AFAD verilerine göre, Van'da 23 Ekim 2011'de meydana gelen 7.2 büyüklüğünde ve 9 Kasım 2011'de meydana gelen 5.6 büyüklüğündeki depremlerde 644 kişi öldü, yaklaşık 2 bin kişi yaralandı. Kentin ağır hasar aldığı depremlerin izleri hâlâ silinemedi.
Kalıcı konutların taksitlerini ödeyemediler
Depremin ardından Erciş, Edremit ve İpekyolu ilçelerinde TOKİ tarafından 15 binden fazla konut yapıldı. 70 ila 80 metrekare arasındaki konutlar depremzedelere 65 bin TL ila 80 bin TL arasında değişen fiyatlara satıldı. Konutlara yerleşen depremzedeler 2017'de ödemelere başladı ancak aylık taksitleri ödeyemeyen birçok depremzede evlerini satmak zorunda kaldı.
Yaklaşık 70 aile prefabrik evlerde yaşıyor
Depremde evleri yıkılan yaklaşık 70 aile ise halen Tuşba ilçesi Seyrantepe Mahallesi’nde Irak Kürdistan Bölgesel Yönetimi tarafından kurulan prefabrik evlerde yaşıyor. Bazı aileler kendilerine konut çıkmadığını, bazıları da taksitlerini ödemeyedikleri için konutlardan çıkmak zorunda kaldıkları için burada yaşadıklarını anlattı.
Depreme İstasyon Mahallesi’nde yakalandıklarını ve 12 yıldır iki çocuğuyla burada yaşadığını dile getiren bir kadın, "Bana ev çıkmıştı ama taksitleri ödeyemediğim için çıkmak zorunda kaldım. Burada her yer damlıyor. Halıları her gün kurutmaya çıkarıyoruz. Lavabolar birbirine yapışık. Tuvalet ve yemek kokusu evlerden geçiyor. Soba kurmak yasak. Elektrik gitti mi perişan oluyoruz.

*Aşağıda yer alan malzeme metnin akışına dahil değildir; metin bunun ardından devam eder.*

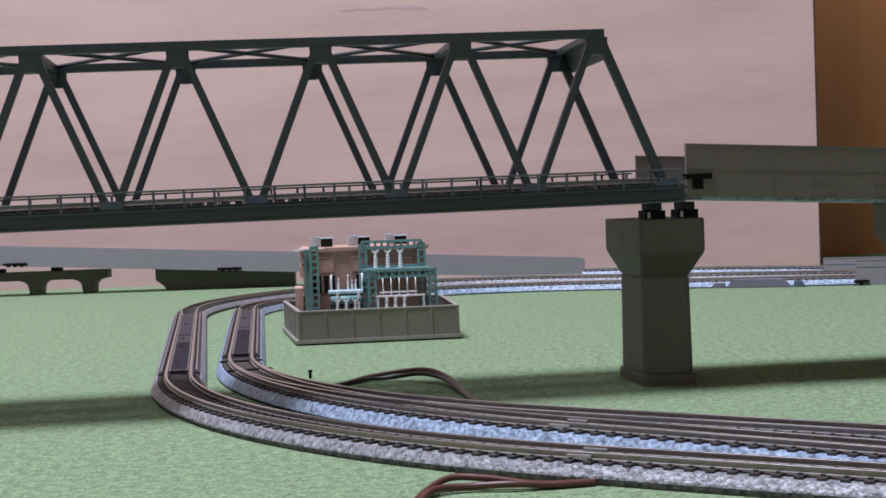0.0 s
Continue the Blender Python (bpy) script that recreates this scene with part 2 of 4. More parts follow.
OUT_SEGS = [("L", 1530), ("A", 281.8, 49.9), ("L", 332.5), ("A", 241.9, 51.8), ("A", 169.2, 67.1), ("L", 225), ("A", 400, -6.4), ("L", 60)]
IN_SEGS = [("L", 1000), ("A", 250, 16.0), ("L", 130), ("A", 309.0, 45.0), ("L", 282.9), ("A", 117.5, 49.8), ("A", 193.0, 60.8), ("L", 60)]
OUT_LOW, OUT_LINE, OUT_HIGH = full_line(316.1 + 1200 * math.cos(radians(30.9)), 173.9 - 1200 * math.sin(radians(30.9)), 149.1, OUT_SEGS, 152, BR["W"] / 2 - HALF)
_d = run(0, 0, 158.1, IN_SEGS[:2])[-1]
IN_LOW, IN_LINE, IN_HIGH = full_line(134.5 - _d[0], 309.9 - _d[1], 158.1, IN_SEGS, 130, BR["W"] / 2 + HALF)
_q = run(134.5 - _d[0], 309.9 - _d[1], 158.1, IN_SEGS[:4])[-1]
SIDE_LINE = [(x, y, -0.06, h) for x, y, z, h in run(_q[0], _q[1], math.degrees(_q[3]) + 180, [("A", 258, -49), ("L", 300)])]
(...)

Yazın da su kesiliyor. Bugün de kesildi. Herkes gibi bir evimiz olsun istiyoruz" dedi.
Ailelerin büyük çoğunluğu dar gelirli. Yardım alamadıklarını belirten aileler geçinemediklerini dile getirdi. Dokuz yıldır eşi ve üç çocuğuyla birlikte prefabrik evlerde yaşayan Nurettin Ürkmez, "Mevlana Evleri diye bir konteyner kent vardı, biraz kaldıktan sonra oradan çıkardılar. Sonra kiraya gittik, ödeyemedik. Şimdi işsizim. Kaç defa yazdırdık, bize çıkmadı. Hep zenginlere çıkıyor zaten. Bizim üzerimizde bir mülkiyet de yok ama çıkmadı bir türlü" diye konuştu.
Nesibe Aslan ise karanlık, susuzluk ve tozdan şikayetçi. Aslan, “Lamba yok. Toz toprak her yer. Perişanız. Su da gelmiyor şu sıralar. Gece göz gözü görmüyor. Yazın bir araba geçtiğinde evlerin içi toz doluyor. Bronşit olacağız bu gidişle" dedi.
Soba kurmak yasak
Bu evlerde soba kurmak hem tehlikeli hem yasak. Bu yüzen kışın klima ile ısınmaya çalışıyorlar. Kış aylarında yaşanan elektrik kesintileri depremzedelerin yaşamlarını derinden etkiliyor.
Su sorunu yaşanıyor
Kentin genelinde olduğu gibi burada da su sorunu sık sık kendini gösteriyor. Kadınlar ve çocuklar bidonlarla çeşmeden su taşıyor.
Boşalan yerlere Suriyeli mülteciler yerleşti
Buraya yerleştirilen depremzedelerin bir kısmı zamanla başka mahalleye veya kente göç etmiş. Boşalan yerlere dar gelirli aileler ve Suriye'den gelen mülteciler yerleşmeye başlamış. Afrin'den 2014 yılından gelen İbiş ailesi de burada depremzedelerle beraber yaşıyor. Fatma İbiş de depremzedeler gibi şartlardan şikayetçi:
“Kışın soğuktan, yazın sıcaktan duramıyoruz. Yedi kişi yaşıyoruz bu kutu gibi yerde. Mutfak ve tuvalet de içerde. Mecburi geldik buraya. Kiraları ödeyemiyoruz."